Exercise prompt: Scan the listing below for the word "render" and state how many lines hold it. Write nothing but the number.

3D scene code data:
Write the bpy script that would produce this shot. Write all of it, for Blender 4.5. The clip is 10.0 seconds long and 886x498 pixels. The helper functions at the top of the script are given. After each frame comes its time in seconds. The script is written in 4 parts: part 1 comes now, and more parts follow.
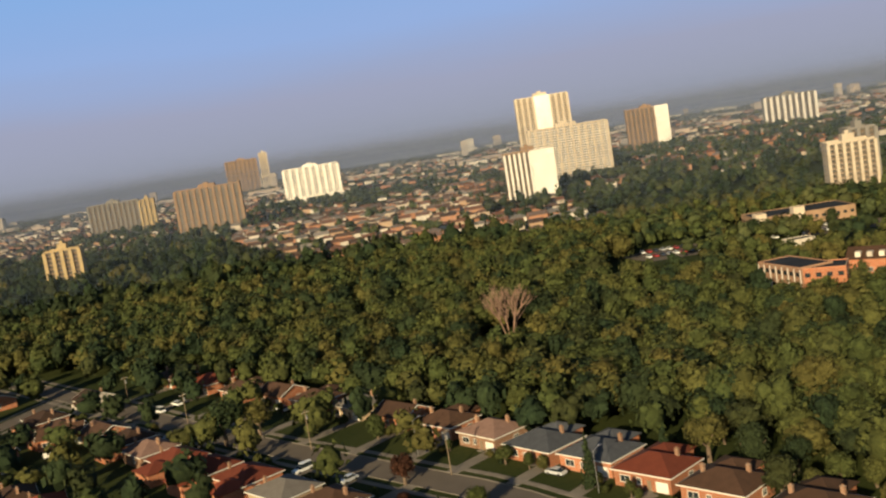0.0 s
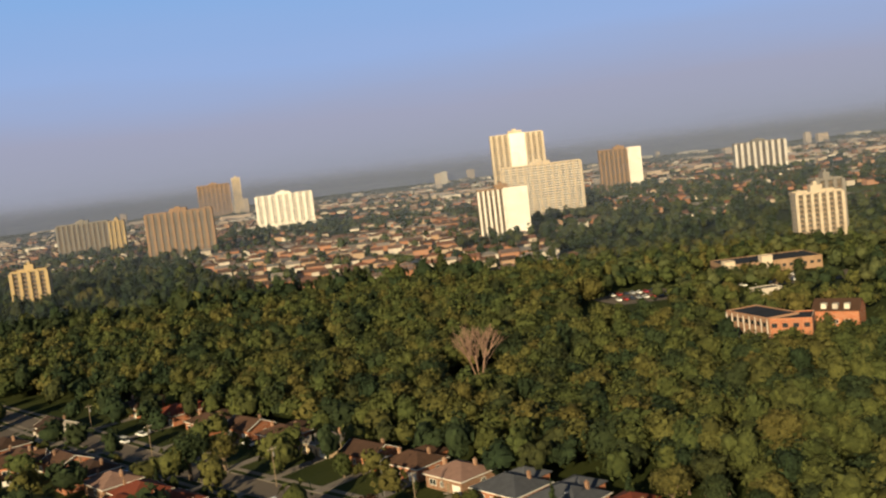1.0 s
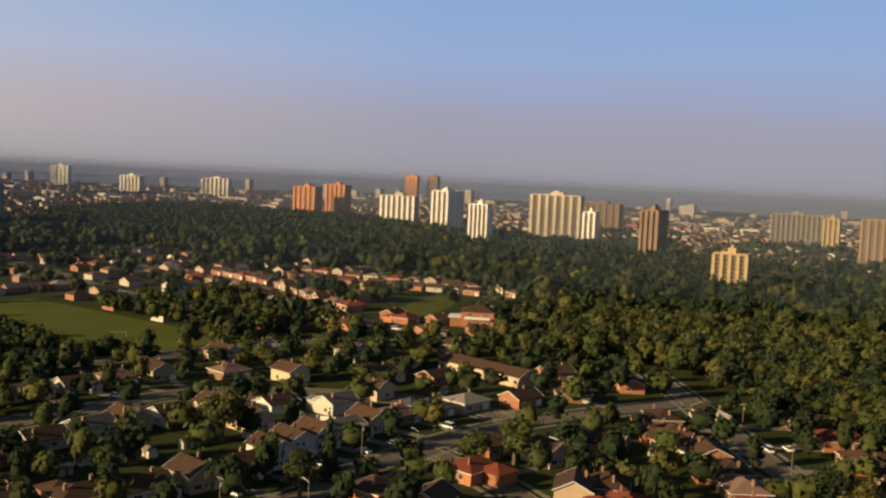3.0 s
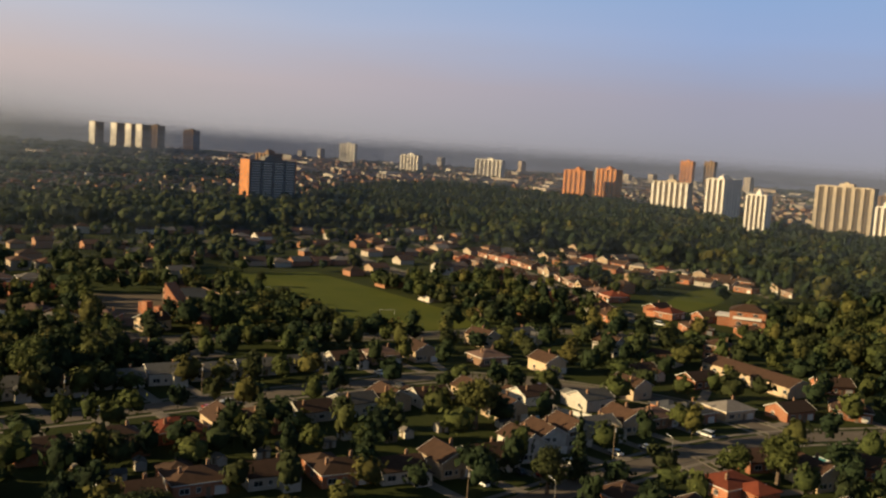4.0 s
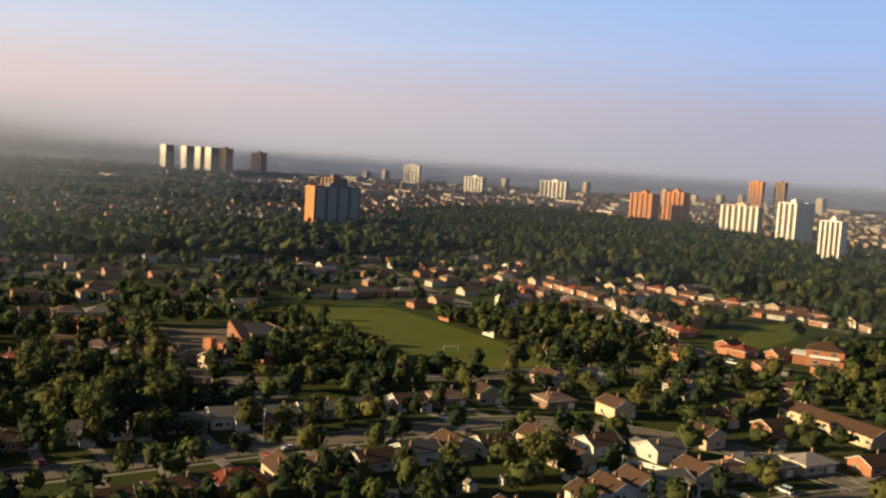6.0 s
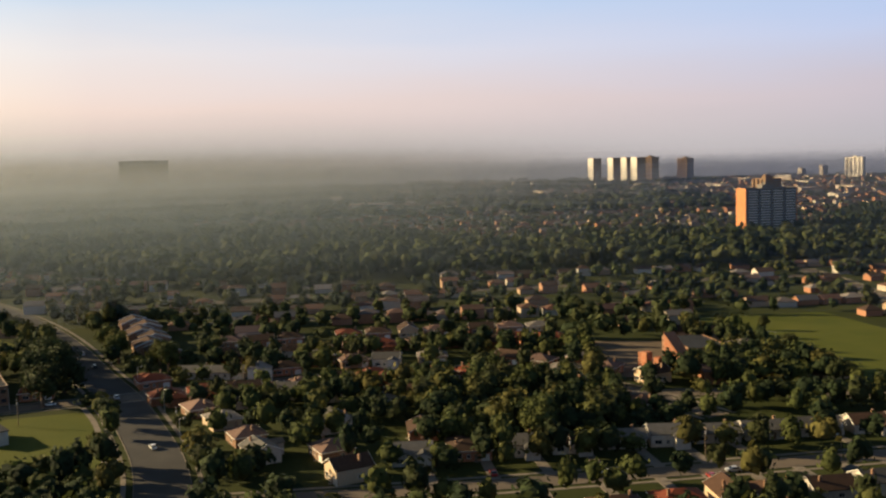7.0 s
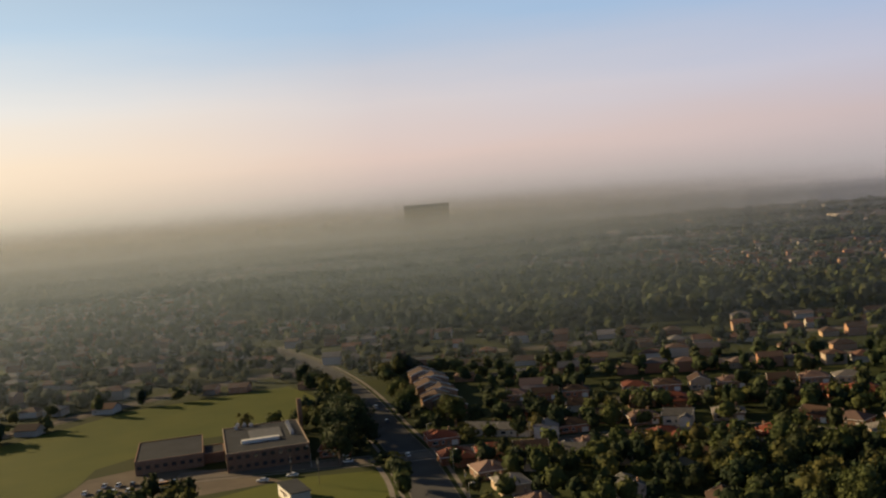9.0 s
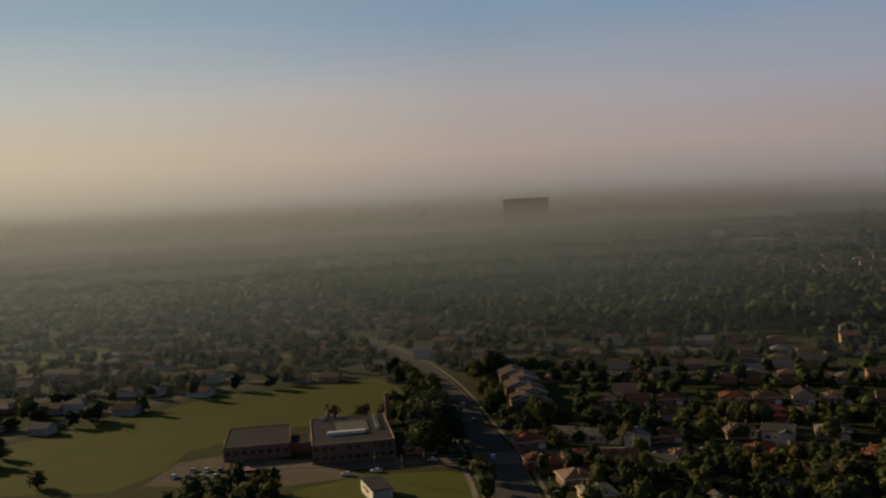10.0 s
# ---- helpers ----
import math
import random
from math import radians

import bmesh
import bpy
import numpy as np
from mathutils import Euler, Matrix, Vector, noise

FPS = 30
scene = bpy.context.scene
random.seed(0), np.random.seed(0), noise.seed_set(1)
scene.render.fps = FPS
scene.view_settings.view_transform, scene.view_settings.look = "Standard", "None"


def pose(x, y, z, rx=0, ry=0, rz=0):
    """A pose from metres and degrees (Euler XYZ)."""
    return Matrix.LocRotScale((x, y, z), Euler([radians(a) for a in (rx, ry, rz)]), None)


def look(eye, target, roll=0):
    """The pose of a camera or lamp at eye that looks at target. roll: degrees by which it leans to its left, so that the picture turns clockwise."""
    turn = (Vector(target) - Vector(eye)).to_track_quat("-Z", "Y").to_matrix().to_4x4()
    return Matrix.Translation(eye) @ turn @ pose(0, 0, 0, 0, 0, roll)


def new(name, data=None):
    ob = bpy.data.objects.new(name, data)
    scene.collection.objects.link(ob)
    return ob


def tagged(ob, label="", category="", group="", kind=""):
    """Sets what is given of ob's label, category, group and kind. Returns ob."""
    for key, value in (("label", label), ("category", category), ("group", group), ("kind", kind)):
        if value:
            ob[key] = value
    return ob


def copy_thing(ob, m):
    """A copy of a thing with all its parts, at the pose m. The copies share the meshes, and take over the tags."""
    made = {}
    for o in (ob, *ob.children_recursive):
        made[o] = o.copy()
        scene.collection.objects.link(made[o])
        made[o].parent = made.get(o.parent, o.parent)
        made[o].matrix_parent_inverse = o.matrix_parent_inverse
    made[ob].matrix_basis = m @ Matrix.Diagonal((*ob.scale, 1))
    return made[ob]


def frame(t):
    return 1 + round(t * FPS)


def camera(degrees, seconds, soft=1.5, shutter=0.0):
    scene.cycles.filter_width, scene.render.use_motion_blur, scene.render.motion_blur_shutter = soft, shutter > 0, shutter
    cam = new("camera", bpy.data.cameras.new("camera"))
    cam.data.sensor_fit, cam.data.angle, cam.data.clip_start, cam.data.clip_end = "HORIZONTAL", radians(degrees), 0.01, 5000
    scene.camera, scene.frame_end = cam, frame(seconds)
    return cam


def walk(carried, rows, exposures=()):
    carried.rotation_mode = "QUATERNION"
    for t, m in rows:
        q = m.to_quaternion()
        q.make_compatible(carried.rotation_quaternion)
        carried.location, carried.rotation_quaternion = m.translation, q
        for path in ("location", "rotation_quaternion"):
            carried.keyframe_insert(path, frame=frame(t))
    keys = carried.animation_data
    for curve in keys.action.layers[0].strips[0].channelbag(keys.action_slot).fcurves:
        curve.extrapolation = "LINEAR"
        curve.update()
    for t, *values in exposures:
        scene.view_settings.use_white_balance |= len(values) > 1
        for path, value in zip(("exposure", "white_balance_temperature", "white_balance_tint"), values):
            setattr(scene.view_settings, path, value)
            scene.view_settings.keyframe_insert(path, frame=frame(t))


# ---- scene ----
# The camera climbs slowly from 72 to 102 m while it turns to the left.
cam = camera(49.3, 10.0, soft=2.3)
walk(cam, [
    (0.0, pose(-0.0, -0.0, 72.5, 83.29, 9.07, 0.94)),
    (0.5, pose(-0.3, -0.6, 73.8, 83.35, 8.52, -4.35)),
    (1.0, pose(-0.6, -1.1, 75.1, 84.95, 6.85, -0.61)),
    (1.2, pose(0.3, -0.4, 75.6, 85.69, 6.36, 7.05)),
    (1.3, pose(0.8, -0.1, 75.8, 86.14, 5.08, 11.82)),
    (1.5, pose(1.8, 0.7, 76.3, 86.54, 5.30, 22.32)),
    (1.7, pose(2.7, 1.4, 76.8, 85.54, 1.30, 31.96)),
    (1.8, pose(3.2, 1.8, 77.0, 85.94, 1.53, 35.30)),
    (2.0, pose(4.1, 2.5, 77.5, 84.96, -0.50, 39.21)),
    (2.2, pose(4.4, 3.2, 77.9, 84.49, -1.89, 39.09)),
    (3.3, pose(4.8, 7.5, 80.6, 86.16, -3.23, 42.93)),
    (3.5, pose(4.3, 8.5, 81.3, 85.09, -2.53, 46.84)),
    (3.7, pose(3.9, 9.4, 82.0, 84.48, -1.93, 51.29)),
    (4.0, pose(3.1, 10.8, 83.0, 83.90, -3.83, 56.75)),
    (4.5, pose(1.9, 12.4, 84.5, 83.33, -5.03, 56.86)),
    (5.0, pose(0.7, 14.0, 85.9, 84.92, -5.12, 56.44)),
    (5.2, pose(-0.1, 13.9, 86.8, 85.61, -4.97, 56.70)),
    (6.3, pose(-4.8, 14.2, 90.8, 84.65, -2.09, 65.51)),
    (6.5, pose(-5.7, 14.5, 91.1, 85.81, -1.08, 70.88)),
    (6.7, pose(-6.7, 14.8, 91.4, 85.67, 0.43, 75.98)),
    (7.0, pose(-8.1, 15.3, 91.8, 84.80, 1.58, 85.29)),
    (7.5, pose(-10.7, 16.2, 93.7, 86.11, 1.30, 87.39)),
    (8.0, pose(-13.3, 17.1, 95.6, 87.19, 1.16, 86.47)),
    (8.5, pose(-16.8, 15.3, 97.7, 86.20, 2.77, 88.03)),
    (8.8, pose(-18.8, 14.3, 99.0, 86.76, 4.17, 95.53)),
    (9.0, pose(-20.2, 13.5, 99.8, 87.63, 4.94, 101.48)),
    (9.5, pose(-24.1, 13.8, 100.7, 88.24, 1.84, 106.84)),
    (10.0, pose(-28.0, 14.0, 101.5, 87.60, 3.14, 107.41)),
], exposures=[
    (0.0, 1.04, 5850, -2), (1.0, 1.05, 5950, -1), (1.5, 0.94, 6250, 0), (2.0, 0.77, 6450, 1), (3.5, 1.04, 6450, 1), (4.0, 0.97, 6450, 0), (4.5, 1.25, 6450, 0), (5.0, 1.32, 6450, 0), (7.0, 1.38, 6400, 1), (7.5, 1.36, 6400, 0),
    (8.0, 1.27, 6400, 1), (8.5, 1.0, 6400, 2), (9.0, 1.05, 6500, 4), (9.5, 0.5, 6400, 2), (10.0, 0.2, 6400, 1),
])

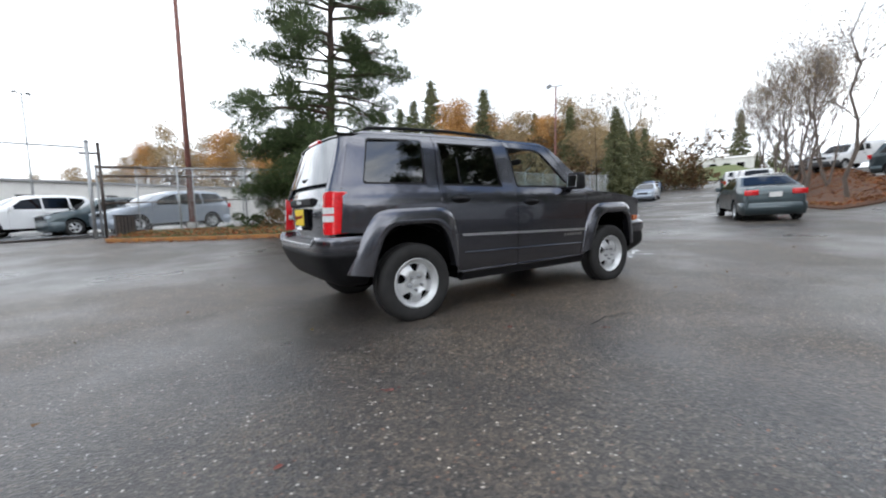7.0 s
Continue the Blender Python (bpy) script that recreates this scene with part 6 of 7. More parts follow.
def far_conifer(seed, height=14.0, radius=2.3):
    rs = np.random.default_rng(seed)
    e = thing("conifer_tree", "dark green conifer in the far tree line", "tree")
    bm = tube([(0, 0, -0.3), (0.05, 0, height * 0.6), (0, 0, height)], [0.2, 0.1, 0.015], 6)
    leaves = []
    n = 150
    for k in range(n):
        f = ((k + rs.uniform()) / n) ** 1.1
        z = 0.3 + (height - 0.3) * f
        reach = radius * (1 - f) ** 0.95 * rs.uniform(0.55, 1.2) * (0.75 + 0.5 * (0.5 + 0.5 * math.sin(z * 2.1 + seed))) + 0.05
        az = k * 2.39996 + rs.normal(0, 0.3)
        dr = np.array([math.cos(az), math.sin(az), 0.0])
        q = int(10 + 24 * reach)
        t = rs.uniform(0.05, 1.0, (q, 1)) ** 0.8
        c = np.array([0, 0, z]) + dr * reach * t + rs.normal(size=(q, 3)) * np.array([0.17, 0.17, 0.08]) + np.array([0, 0, -0.28]) * t * reach
        d = dr * 1.0 + np.array([0, 0, -0.15]) + 0.6 * rs.normal(size=(q, 3))
        leaves.append(tri_cloud(c, d, 0.48, 0.20, rs))
    part("trunk", bm, BARK, e)
    leaf_mesh("crown", np.concatenate(leaves), HAZEFIR, e)
    return e


def branchy(bm, p, d, length, r, depth, rs, tips, spread=0.55, upw=0.25, n=5):
    """Grow a limb and its side shoots; gather the ends in tips."""
    q = p
    pts, rad = [p.copy()], [r]
    dd = d.normalized()
    for k in range(3):
        dd = (dd + Vector(rs.normal(0, 0.12, 3)) + Vector((0, 0, upw * 0.25))).normalized()
        q = q + dd * length / 3
        pts.append(q.copy())
        rad.append(max(0.004, r * (1 - 0.22 * (k + 1))))
    add_tube(bm, pts, rad, n if depth > 1 else 3, False)
    if depth == 0:
        tips.append((q, dd))
        return
    for k in range(rs.integers(3, 5)):
        t = rs.uniform(0.35, 1.0)
        i = min(2, int(t * 3))
        b = pts[i].lerp(pts[i + 1], t * 3 - i)
        side = Vector(rs.normal(0, 1, 3))
        side = (side - dd * side.dot(dd)).normalized()
        nd = (dd * (1 - spread) + side * spread + Vector((0, 0, upw))).normalized()
        branchy(bm, b, nd, length * rs.uniform(0.5, 0.75), max(0.004, r * (1 - 0.2 * t * 3) * 0.55), depth - 1, rs, tips, spread, upw, n)


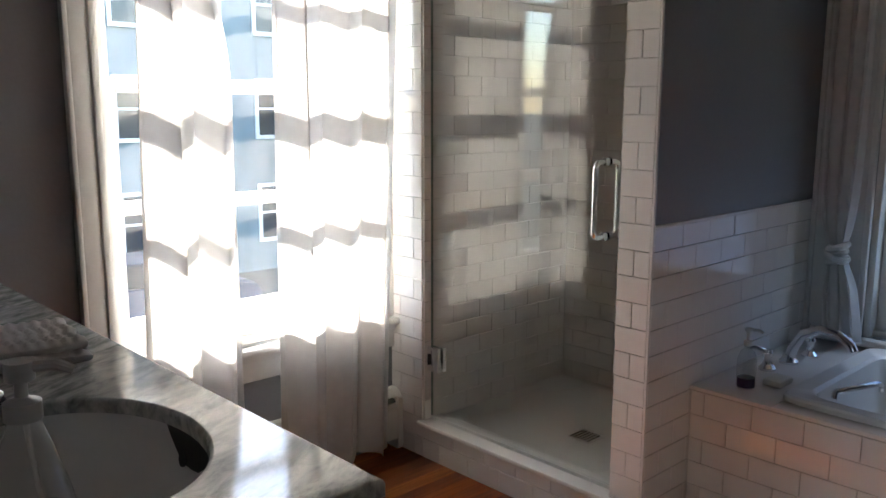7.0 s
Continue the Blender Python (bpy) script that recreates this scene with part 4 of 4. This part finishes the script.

Task output: 2